• GIVEN PROBLEM
Copy out the records in full, word for word, without pictures.

-- BEGIN --

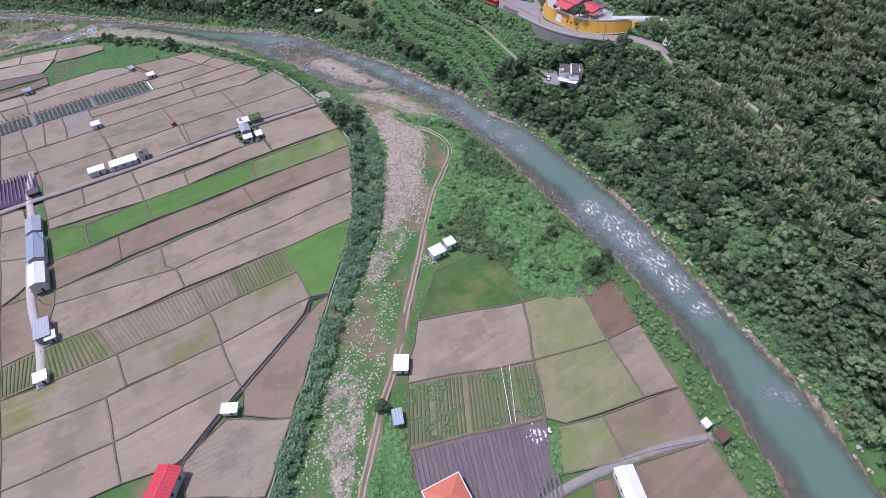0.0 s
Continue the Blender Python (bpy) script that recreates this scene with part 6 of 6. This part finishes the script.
# the relief panel and the four dark marks beside it on the wall
k0 = 27
dxy = wb[k0 + 3] - wb[k0 - 3]
outw = np.array([dxy[1], -dxy[0]]) / np.hypot(*dxy)
sgn = 1 if outw @ (wb[k0] - wt[k0]) > 0 else -1
for u, w, h, mat_, nm in ((-3.2, 3.6, 3.8, WHITE, "panel"), (1.4, 0.9, 0.9, DARK, "sign_bar"), (3.2, 0.9, 0.9, DARK, "sign_bar"), (5.0, 0.9, 0.9, DARK, "sign_bar")):
    f0 = np.clip(int(k0 + u * 1.2), 0, 58)
    q = (wb[f0] * 0.45 + wt[f0] * 0.55) + sgn * outw * 0.12
    t0 = wb[min(f0 + 1, 59)] - wb[f0]
    pn = part(nm, box_bm(w, 0.12, h, (0, 0, -h / 2), 0.02), mat_, yw, "white relief panel" if nm == "panel" else "dark painted character bar")
    pn.matrix_world = pose(q[0], q[1], 24.9, -16, 0, math.degrees(math.atan2(t0[1], t0[0])))
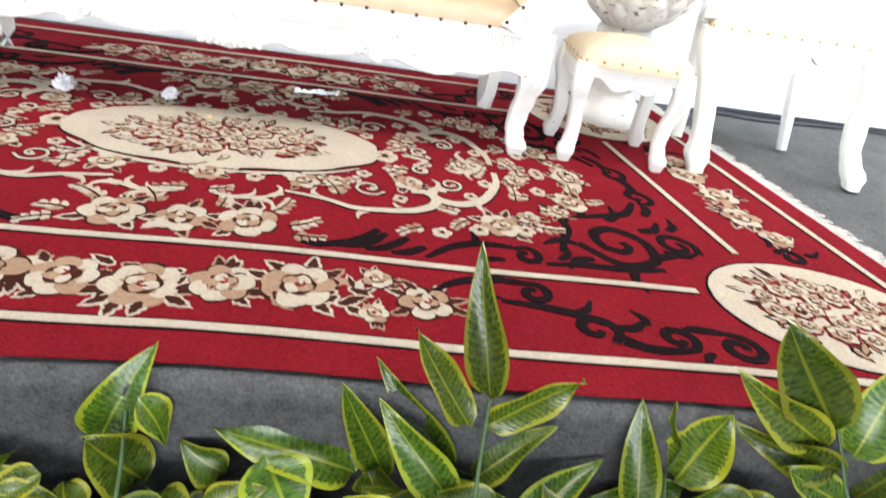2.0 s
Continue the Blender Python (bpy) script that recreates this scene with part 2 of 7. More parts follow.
GROUND_MAT = surface("ground_soil", (0.10, 0.09, 0.08), (0.22, 0.20, 0.17), 4, 60, 0.95, 0, 0.6)
TENT_CLOTH = surface("tent_cloth", (0.70, 0.70, 0.70), (0.80, 0.80, 0.80), 3, 250, 0.9, 0, 0.15)


def thin_cloth(name, colour, through_part):
    """White canvas that lets daylight through."""
    m, n, l, b = shader(name, 0.9)
    b.inputs["Base Color"].default_value = (*colour, 1)
    t = n.new("ShaderNodeBsdfTranslucent")
    t.inputs["Color"].default_value = (*colour, 1)
    k = n.new("ShaderNodeMixShader")
    k.inputs[0].default_value = through_part
    l.new(b.outputs[0], k.inputs[1])
    l.new(t.outputs[0], k.inputs[2])
    l.new(k.outputs[0], n["Material Output"].inputs["Surface"])
    return m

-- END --

• THE RESULT
0.0 s
Continue the Blender Python (bpy) script that recreates this scene with part 6 of 6. This part finishes the script.
# the relief panel and the four dark marks beside it on the wall
k0 = 27
dxy = wb[k0 + 3] - wb[k0 - 3]
outw = np.array([dxy[1], -dxy[0]]) / np.hypot(*dxy)
sgn = 1 if outw @ (wb[k0] - wt[k0]) > 0 else -1
for u, w, h, mat_, nm in ((-3.2, 3.6, 3.8, WHITE, "panel"), (1.4, 0.9, 0.9, DARK, "sign_bar"), (3.2, 0.9, 0.9, DARK, "sign_bar"), (5.0, 0.9, 0.9, DARK, "sign_bar")):
    f0 = np.clip(int(k0 + u * 1.2), 0, 58)
    q = (wb[f0] * 0.45 + wt[f0] * 0.55) + sgn * outw * 0.12
    t0 = wb[min(f0 + 1, 59)] - wb[f0]
    pn = part(nm, box_bm(w, 0.12, h, (0, 0, -h / 2), 0.02), mat_, yw, "white relief panel" if nm == "panel" else "dark painted character bar")
    pn.matrix_world = pose(q[0], q[1], 24.9, -16, 0, math.degrees(math.atan2(t0[1], t0[0])))
2.0 s
Continue the Blender Python (bpy) script that recreates this scene with part 2 of 7. More parts follow.
GROUND_MAT = surface("ground_soil", (0.10, 0.09, 0.08), (0.22, 0.20, 0.17), 4, 60, 0.95, 0, 0.6)
TENT_CLOTH = surface("tent_cloth", (0.70, 0.70, 0.70), (0.80, 0.80, 0.80), 3, 250, 0.9, 0, 0.15)


def thin_cloth(name, colour, through_part):
    """White canvas that lets daylight through."""
    m, n, l, b = shader(name, 0.9)
    b.inputs["Base Color"].default_value = (*colour, 1)
    t = n.new("ShaderNodeBsdfTranslucent")
    t.inputs["Color"].default_value = (*colour, 1)
    k = n.new("ShaderNodeMixShader")
    k.inputs[0].default_value = through_part
    l.new(b.outputs[0], k.inputs[1])
    l.new(t.outputs[0], k.inputs[2])
    l.new(k.outputs[0], n["Material Output"].inputs["Surface"])
    return m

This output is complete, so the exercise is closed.